I retired from Oxford in 2016 after eleven years here, but maintain my Oxford connections.
Research Interests
- Italian history to 1250
- Comparative European, Mediterranean and global medieval history
- Social history and archaeology
I have worked on a range of topics in medieval history: detailed rural/regional analyses in an Annales tradition, and also urban histories, of Italy up to the early thirteenth century; comparative history, of socio-economic and socio-political patterns, particularly in late Antiquity and the early middle ages, but later on as well; socio-legal history; the study of social memory in Europe and more widely; and the interface between history and archaeology.

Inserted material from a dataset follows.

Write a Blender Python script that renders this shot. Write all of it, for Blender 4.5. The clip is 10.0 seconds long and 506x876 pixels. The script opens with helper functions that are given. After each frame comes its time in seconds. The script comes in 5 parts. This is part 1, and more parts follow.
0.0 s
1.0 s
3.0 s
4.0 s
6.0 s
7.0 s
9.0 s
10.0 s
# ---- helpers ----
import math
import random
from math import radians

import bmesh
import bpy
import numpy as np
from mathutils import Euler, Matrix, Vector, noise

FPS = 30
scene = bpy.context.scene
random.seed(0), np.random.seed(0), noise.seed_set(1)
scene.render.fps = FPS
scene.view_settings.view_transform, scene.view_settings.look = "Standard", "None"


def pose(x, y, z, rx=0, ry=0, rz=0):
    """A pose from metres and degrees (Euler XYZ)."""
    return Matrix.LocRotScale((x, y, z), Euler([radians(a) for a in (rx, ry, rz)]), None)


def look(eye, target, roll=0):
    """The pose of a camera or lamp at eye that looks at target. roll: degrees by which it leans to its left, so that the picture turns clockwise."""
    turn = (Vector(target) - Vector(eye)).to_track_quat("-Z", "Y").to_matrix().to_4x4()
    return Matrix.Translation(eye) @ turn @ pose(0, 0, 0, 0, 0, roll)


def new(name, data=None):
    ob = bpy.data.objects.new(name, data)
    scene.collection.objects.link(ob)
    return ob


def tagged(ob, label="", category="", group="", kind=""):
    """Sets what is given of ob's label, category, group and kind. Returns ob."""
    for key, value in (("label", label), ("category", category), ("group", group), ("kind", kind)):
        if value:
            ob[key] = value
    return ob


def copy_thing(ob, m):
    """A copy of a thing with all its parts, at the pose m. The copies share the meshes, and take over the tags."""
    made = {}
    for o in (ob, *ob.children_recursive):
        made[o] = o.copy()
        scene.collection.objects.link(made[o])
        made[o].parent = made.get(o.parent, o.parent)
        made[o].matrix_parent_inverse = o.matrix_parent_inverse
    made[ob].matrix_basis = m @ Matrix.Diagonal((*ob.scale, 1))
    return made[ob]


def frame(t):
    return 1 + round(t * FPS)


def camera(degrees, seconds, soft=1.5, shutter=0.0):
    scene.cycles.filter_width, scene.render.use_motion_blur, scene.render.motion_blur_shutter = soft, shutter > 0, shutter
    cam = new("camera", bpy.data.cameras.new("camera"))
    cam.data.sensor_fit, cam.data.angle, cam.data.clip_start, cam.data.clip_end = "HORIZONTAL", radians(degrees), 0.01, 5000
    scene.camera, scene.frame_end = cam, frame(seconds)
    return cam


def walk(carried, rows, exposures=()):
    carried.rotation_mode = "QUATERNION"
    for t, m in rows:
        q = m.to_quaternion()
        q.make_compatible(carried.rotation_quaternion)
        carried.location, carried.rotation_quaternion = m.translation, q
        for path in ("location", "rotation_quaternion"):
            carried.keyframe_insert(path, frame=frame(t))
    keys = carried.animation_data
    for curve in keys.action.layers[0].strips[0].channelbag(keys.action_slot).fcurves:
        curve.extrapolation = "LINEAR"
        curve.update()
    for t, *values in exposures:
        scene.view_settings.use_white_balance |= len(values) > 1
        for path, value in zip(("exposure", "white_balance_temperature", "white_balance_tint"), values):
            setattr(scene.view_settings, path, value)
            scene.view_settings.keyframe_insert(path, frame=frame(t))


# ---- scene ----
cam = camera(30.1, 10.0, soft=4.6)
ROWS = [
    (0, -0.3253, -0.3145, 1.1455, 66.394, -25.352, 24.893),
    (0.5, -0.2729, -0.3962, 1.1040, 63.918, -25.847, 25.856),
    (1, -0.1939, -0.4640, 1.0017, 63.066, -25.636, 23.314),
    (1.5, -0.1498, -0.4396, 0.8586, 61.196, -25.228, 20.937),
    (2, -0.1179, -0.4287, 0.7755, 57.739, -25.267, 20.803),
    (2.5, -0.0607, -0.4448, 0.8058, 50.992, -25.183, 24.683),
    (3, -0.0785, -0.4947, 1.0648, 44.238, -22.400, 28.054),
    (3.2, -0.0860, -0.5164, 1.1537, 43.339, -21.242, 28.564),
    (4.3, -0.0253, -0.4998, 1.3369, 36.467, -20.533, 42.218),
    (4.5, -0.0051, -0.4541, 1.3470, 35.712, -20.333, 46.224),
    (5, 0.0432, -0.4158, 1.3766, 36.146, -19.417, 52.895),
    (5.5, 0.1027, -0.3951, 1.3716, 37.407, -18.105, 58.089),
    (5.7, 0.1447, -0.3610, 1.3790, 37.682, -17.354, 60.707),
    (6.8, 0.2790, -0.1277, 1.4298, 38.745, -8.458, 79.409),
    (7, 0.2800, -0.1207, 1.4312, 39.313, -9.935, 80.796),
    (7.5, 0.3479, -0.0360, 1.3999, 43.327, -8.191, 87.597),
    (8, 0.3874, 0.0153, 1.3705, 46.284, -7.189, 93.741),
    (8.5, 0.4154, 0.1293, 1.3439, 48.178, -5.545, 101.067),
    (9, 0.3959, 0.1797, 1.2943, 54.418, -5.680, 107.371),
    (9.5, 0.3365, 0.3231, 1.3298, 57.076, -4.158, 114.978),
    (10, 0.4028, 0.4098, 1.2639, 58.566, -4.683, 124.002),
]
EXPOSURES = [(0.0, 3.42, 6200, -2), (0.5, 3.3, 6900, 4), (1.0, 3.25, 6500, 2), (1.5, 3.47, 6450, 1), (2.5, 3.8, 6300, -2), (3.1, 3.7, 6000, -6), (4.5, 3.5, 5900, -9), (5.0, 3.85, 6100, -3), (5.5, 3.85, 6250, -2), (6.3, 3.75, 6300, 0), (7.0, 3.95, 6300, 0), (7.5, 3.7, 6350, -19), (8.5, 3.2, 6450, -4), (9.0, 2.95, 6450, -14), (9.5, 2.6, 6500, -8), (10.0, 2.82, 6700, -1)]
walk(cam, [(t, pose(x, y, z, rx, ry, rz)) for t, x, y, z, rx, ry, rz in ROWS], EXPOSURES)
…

My current research focusses on the Mediterranean in a long eleventh century and the development of exchange/commercial patterns in that period, from Spain to Egypt; web-based publications of Egyptian texts, and some notably active archaeology in both Spain and Sicily, have very recently made this possible. I am using archaeology, legal documents and letters, to try to get at how regional exchange fits together with long-distance exchange. Here my aim is to figure out, not only how the Mediterranean economy worked in this period, but also how the logic(s) of pre-capitalist economic systems operated on the ground.

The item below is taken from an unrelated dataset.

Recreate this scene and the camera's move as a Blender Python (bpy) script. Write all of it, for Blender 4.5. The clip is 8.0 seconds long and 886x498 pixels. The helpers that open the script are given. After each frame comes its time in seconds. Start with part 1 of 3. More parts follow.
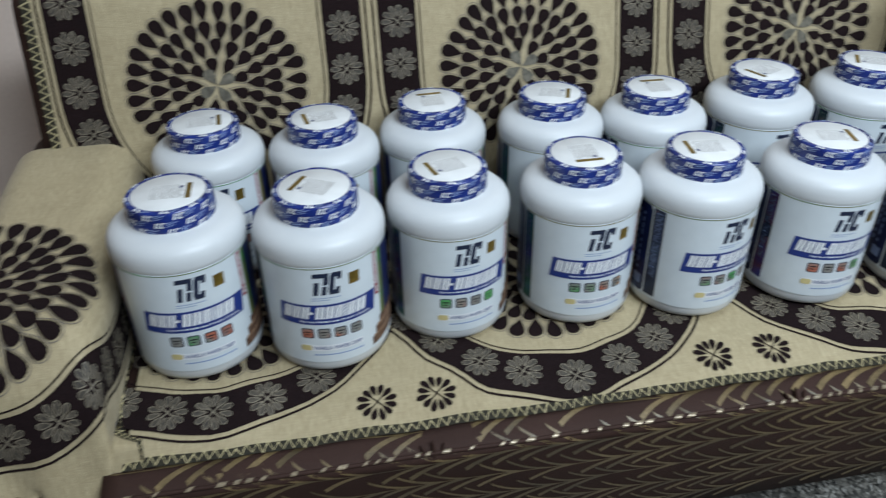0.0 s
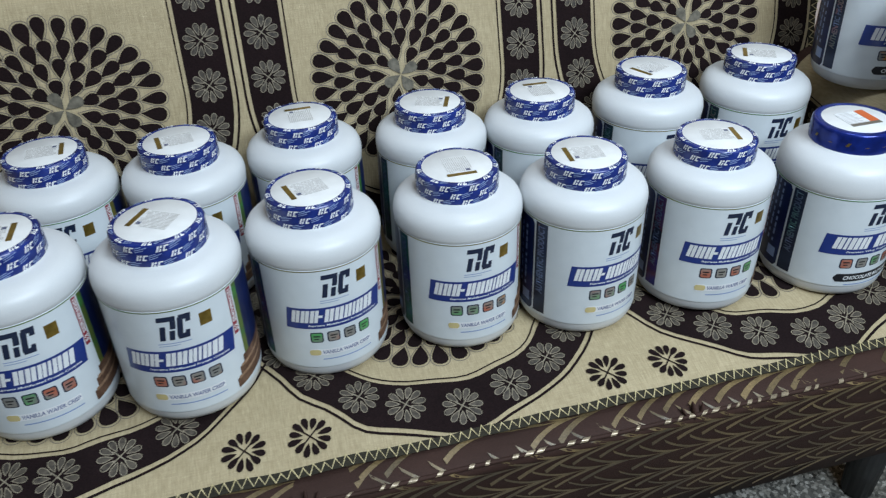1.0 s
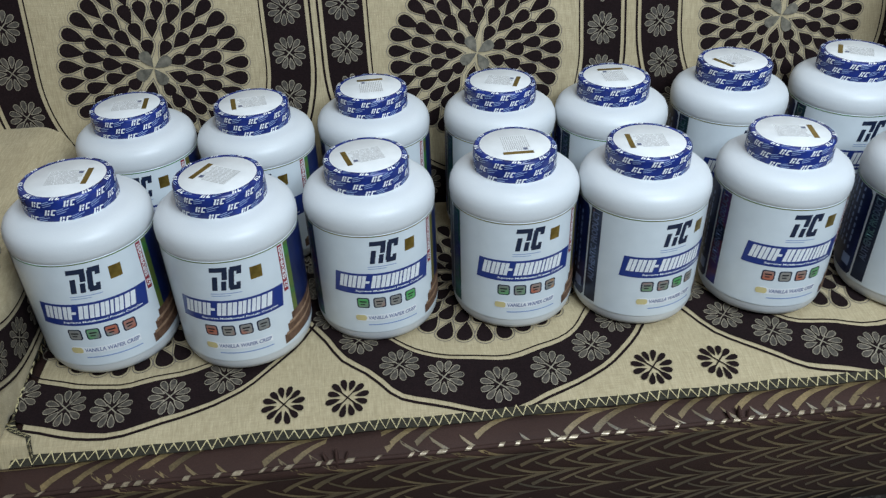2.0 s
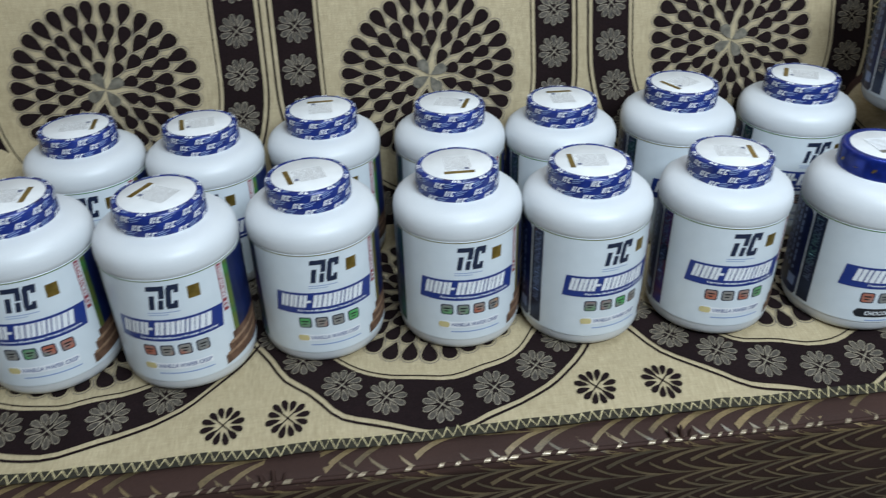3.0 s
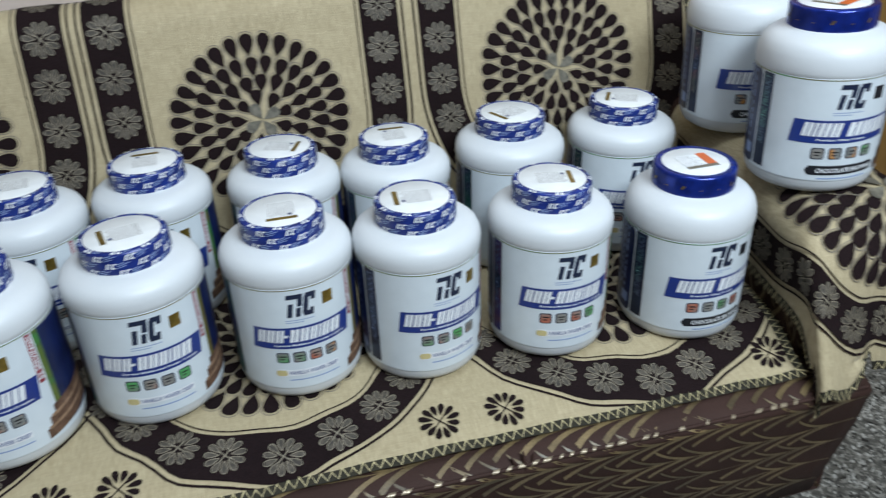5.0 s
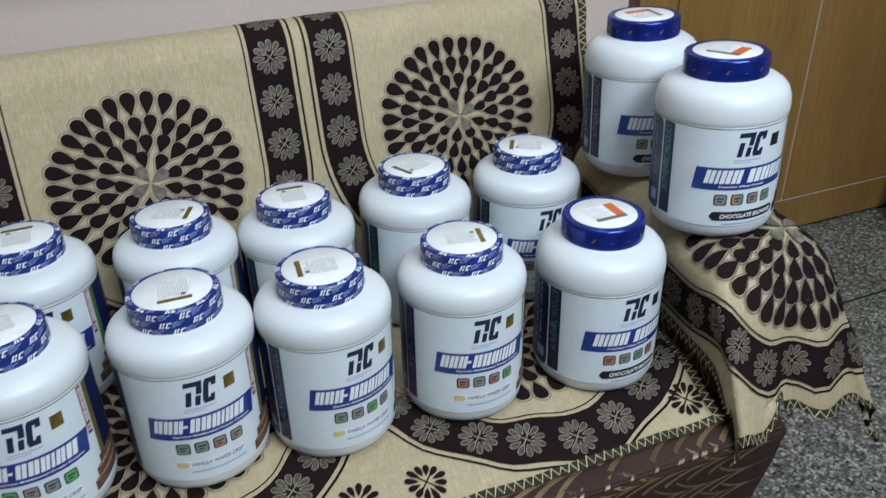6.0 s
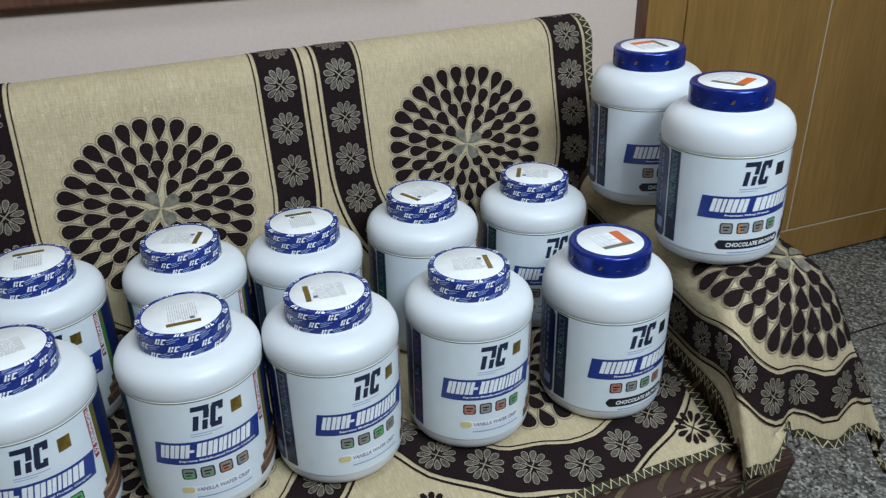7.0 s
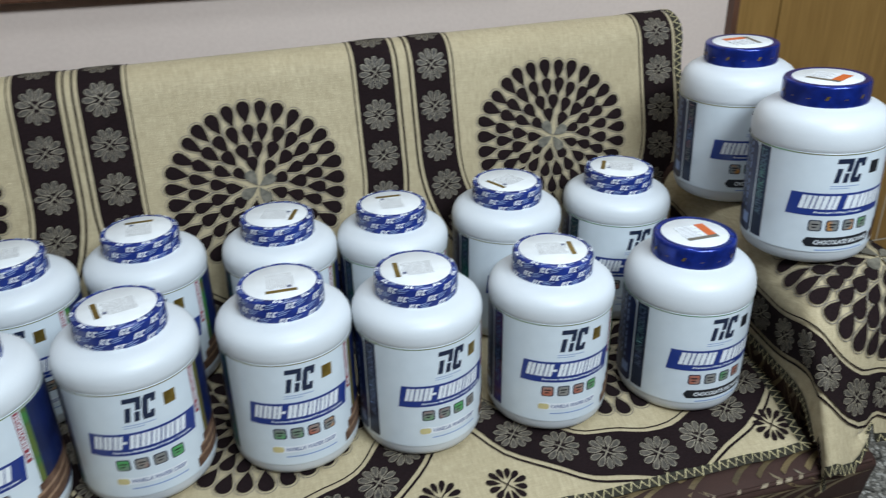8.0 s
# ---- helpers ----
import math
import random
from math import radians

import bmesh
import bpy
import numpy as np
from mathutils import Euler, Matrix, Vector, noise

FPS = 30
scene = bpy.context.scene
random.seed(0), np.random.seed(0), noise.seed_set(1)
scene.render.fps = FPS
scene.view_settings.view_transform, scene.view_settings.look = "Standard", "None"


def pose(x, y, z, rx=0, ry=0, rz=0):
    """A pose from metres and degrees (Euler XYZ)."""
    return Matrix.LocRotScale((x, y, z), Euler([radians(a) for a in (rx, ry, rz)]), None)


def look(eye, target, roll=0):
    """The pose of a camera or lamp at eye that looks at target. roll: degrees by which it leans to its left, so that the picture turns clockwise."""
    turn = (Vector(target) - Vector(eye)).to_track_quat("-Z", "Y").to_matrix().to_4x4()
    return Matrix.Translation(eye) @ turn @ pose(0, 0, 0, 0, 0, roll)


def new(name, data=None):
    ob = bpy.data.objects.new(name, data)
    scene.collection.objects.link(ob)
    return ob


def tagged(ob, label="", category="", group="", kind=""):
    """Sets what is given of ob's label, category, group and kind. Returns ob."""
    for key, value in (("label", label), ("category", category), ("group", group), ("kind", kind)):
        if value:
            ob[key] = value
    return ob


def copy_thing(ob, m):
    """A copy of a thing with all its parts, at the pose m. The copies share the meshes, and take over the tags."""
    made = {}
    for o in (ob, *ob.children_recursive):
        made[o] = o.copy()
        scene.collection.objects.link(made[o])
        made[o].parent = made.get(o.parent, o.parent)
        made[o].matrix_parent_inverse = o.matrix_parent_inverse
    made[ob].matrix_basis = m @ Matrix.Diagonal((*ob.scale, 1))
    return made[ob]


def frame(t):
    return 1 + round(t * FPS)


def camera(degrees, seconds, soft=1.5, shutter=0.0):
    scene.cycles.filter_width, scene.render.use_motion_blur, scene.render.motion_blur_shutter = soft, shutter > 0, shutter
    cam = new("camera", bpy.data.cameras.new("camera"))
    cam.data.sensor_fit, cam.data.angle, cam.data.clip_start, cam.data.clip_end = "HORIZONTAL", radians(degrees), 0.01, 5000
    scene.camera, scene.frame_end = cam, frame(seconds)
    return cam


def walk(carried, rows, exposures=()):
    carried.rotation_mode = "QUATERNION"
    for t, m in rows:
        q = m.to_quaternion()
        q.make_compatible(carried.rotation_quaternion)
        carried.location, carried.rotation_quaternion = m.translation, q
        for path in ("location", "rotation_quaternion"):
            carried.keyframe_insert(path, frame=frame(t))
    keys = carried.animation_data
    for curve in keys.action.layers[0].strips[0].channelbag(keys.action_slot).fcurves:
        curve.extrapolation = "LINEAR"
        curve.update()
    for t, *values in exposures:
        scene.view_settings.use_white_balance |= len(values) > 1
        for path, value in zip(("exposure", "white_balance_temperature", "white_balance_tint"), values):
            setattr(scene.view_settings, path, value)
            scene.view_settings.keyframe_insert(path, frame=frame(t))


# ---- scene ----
cam = camera(59.0, 8.0, soft=1.25, shutter=0.6)
PATH = [
    (0, (-0.028, -0.746, 1.186), (0.235, 0.894, 0.072), -1.35),
    (0.5, (0.043, -0.733, 1.169), (0.385, 0.903, 0.070), -2.05),
    (1, (0.084, -0.687, 1.162), (0.479, 0.928, 0.052), -2.1),
    (1.5, (0.117, -0.681, 1.156), (0.365, 0.948, 0.022), -2.2),
    (1.7, (0.125, -0.692, 1.154), (0.285, 0.944, 0.016), -2.45),
    (2.8, (0.186, -0.728, 1.137), (0.338, 0.956, 0.068), -1.6),
    (3, (0.198, -0.724, 1.138), (0.377, 0.958, 0.071), -1.6),
    (3.5, (0.229, -0.72, 1.14), (0.446, 0.966, 0.087), -1.8),
    (4, (0.254, -0.72, 1.142), (0.491, 0.982, 0.119), -2.1),
    (4.5, (0.282, -0.734, 1.145), (0.568, 0.973, 0.143), -2.3),
    (5, (0.296, -0.73, 1.145), (0.715, 0.944, 0.134), -2.2),
    (5.2, (0.305, -0.713, 1.146), (0.779, 0.943, 0.129), -2.1),
    (6.3, (0.314, -0.664, 1.173), (1.0, 0.965, 0.238), -1.1),
    (6.5, (0.308, -0.668, 1.171), (0.997, 0.971, 0.254), -1.0),
    (7, (0.308, -0.672, 1.169), (0.966, 0.988, 0.268), -1.1),
    (7.5, (0.297, -0.677, 1.163), (0.896, 1.008, 0.269), -1.2),
    (8, (0.275, -0.702, 1.162), (0.766, 1.018, 0.267), -1.2),
]
EXPOSURES = [(0.0, 0.03), (1.0, 0.07), (1.7, 0.03), (3.0, 0.06), (4.0, 0.15), (5.2, 0.10), (6.3, 0.0), (7.0, 0.02), (7.5, 0.06), (8.0, 0.12)]
walk(cam, [(t, look(eye, target, roll)) for t, eye, target, roll in PATH], EXPOSURES)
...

Featured Publication - Medieval Europe (October 2016)
The millennium between the breakup of the western Roman empire and the Reformation was a long and hugely transformative period – one
not easily chronicled within the scope of a few hundred pages. Yet distinguished historian Chris Wickham has taken up the challenge in this landmark book, and he succeeds in producing the most riveting account of medieval Europe in a generation. Tracking the entire sweep of the middle ages across Europe, Wickham focuses on important changes century by century, including such pivotal crises and moments as the fall of the western Roman empire, Charlemagne’s reforms, the feudal revolution, the challenge of heresy, the destruction of the Byzantine empire, the rebuilding of late medieval states, and the appalling devastation of the Black Death. He provides illuminating vignettes that underscore how shifting social, economic and political circumstances affected individual lives and international events. Wickham offers both a new conception of Europe’s medieval period and a provocative revision of exactly how and why the Middle Ages matter.